«Company expansion resulting from a stable economy is spurring demand for skilled candidates while a tightening talent pool in 2019 means employers are finding themselves competing fiercely to attract, source and retain talent,» the report says.
The report found the top five contract roles in demand in Australia were accounts payable officer, accounts receivable officer, payroll officer, assistant accountant and credit controller. The top five permanent roles were financial accountant, financial/business analyst, finance manager, tax specialist and strategic planning specialist.
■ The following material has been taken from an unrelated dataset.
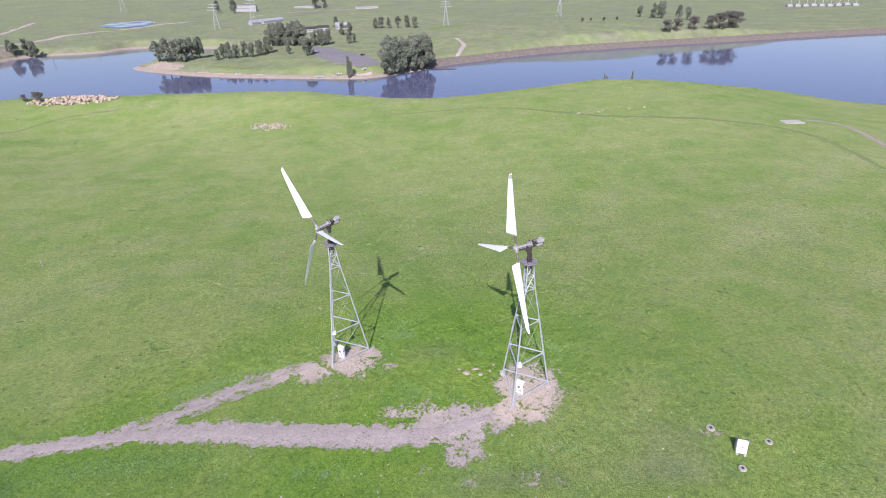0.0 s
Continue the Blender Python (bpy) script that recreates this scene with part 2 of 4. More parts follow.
BARK = simple("bark", (0.06, 0.045, 0.035), (0.14, 0.11, 0.085), 3.0, 0.9, 0.0, 0.03)
WOOD = simple("grey_timber", (0.10, 0.085, 0.07), (0.20, 0.17, 0.145), 3.0, 0.85)
LEAF = leaf_material("eucalyptus_leaves", (0.150, 0.172, 0.125), (0.255, 0.280, 0.200))
LEAF_GREY = leaf_material("grey_shrub_leaves", (0.11, 0.11, 0.085), (0.21, 0.195, 0.16))
TUFT = leaf_material("grass_tufts", (0.120, 0.210, 0.042), (0.205, 0.315, 0.068))
TUSSOCK = leaf_material("dark_tussock_grass", (0.085, 0.165, 0.040), (0.165, 0.275, 0.072))
HERB = leaf_material("dark_herbs", (0.115, 0.225, 0.075), (0.215, 0.350, 0.150))
ROOF = simple("metal_roof", (0.26, 0.27, 0.30), (0.38, 0.385, 0.41), 0.5, 0.5)
WALLS = simple("painted_wall", (0.30, 0.30, 0.30), (0.44, 0.435, 0.43), 0.4, 0.7)
ASPHALT = simple("old_asphalt", (0.16, 0.15, 0.15), (0.24, 0.225, 0.225), 0.3, 0.9)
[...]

The Robert Half survey of 460 hiring managers found that more than three-quarters (76 per cent) of job seekers have become more demanding with their remuneration packages.
The research shows Queensland has the most demanding job seekers in terms of salary, as 79 per cent of hiring managers based in the Sunshine State say jobseekers have become more demanding when it comes to their remuneration packages compared with five years ago. This is closely followed by Western Australia (77 per cent), New South Wales (76 per cent) and Victoria (72 per cent).
Heidi Crick, 28, a senior human resources adviser for five years, said she had plucked up the courage to ask for a pay rise after comparing her salary with what the labour market was offering for similar positions in Brisbane, where she lives.
«I managed to negotiate a pay rise after putting to them and showing what the role was worth in the current Brisbane market,» she said.
«Once I had that information and knew my request was reasonable I had an open and honest conversation with my manager.
«The conversation was well received and an answer could not be provided in the initial meeting. But my salary was then increased.»
Ms Crick, who has used Robert Half to find jobs and recruit staff, later moved to another job to advance her career.
Another Robert Half survey of 1000 jobseekers shows that 50 per cent of respondents considered salary the most important factor when looking for a new job, followed by equity (44 per cent) and additional leave/flexible work options (36 per cent).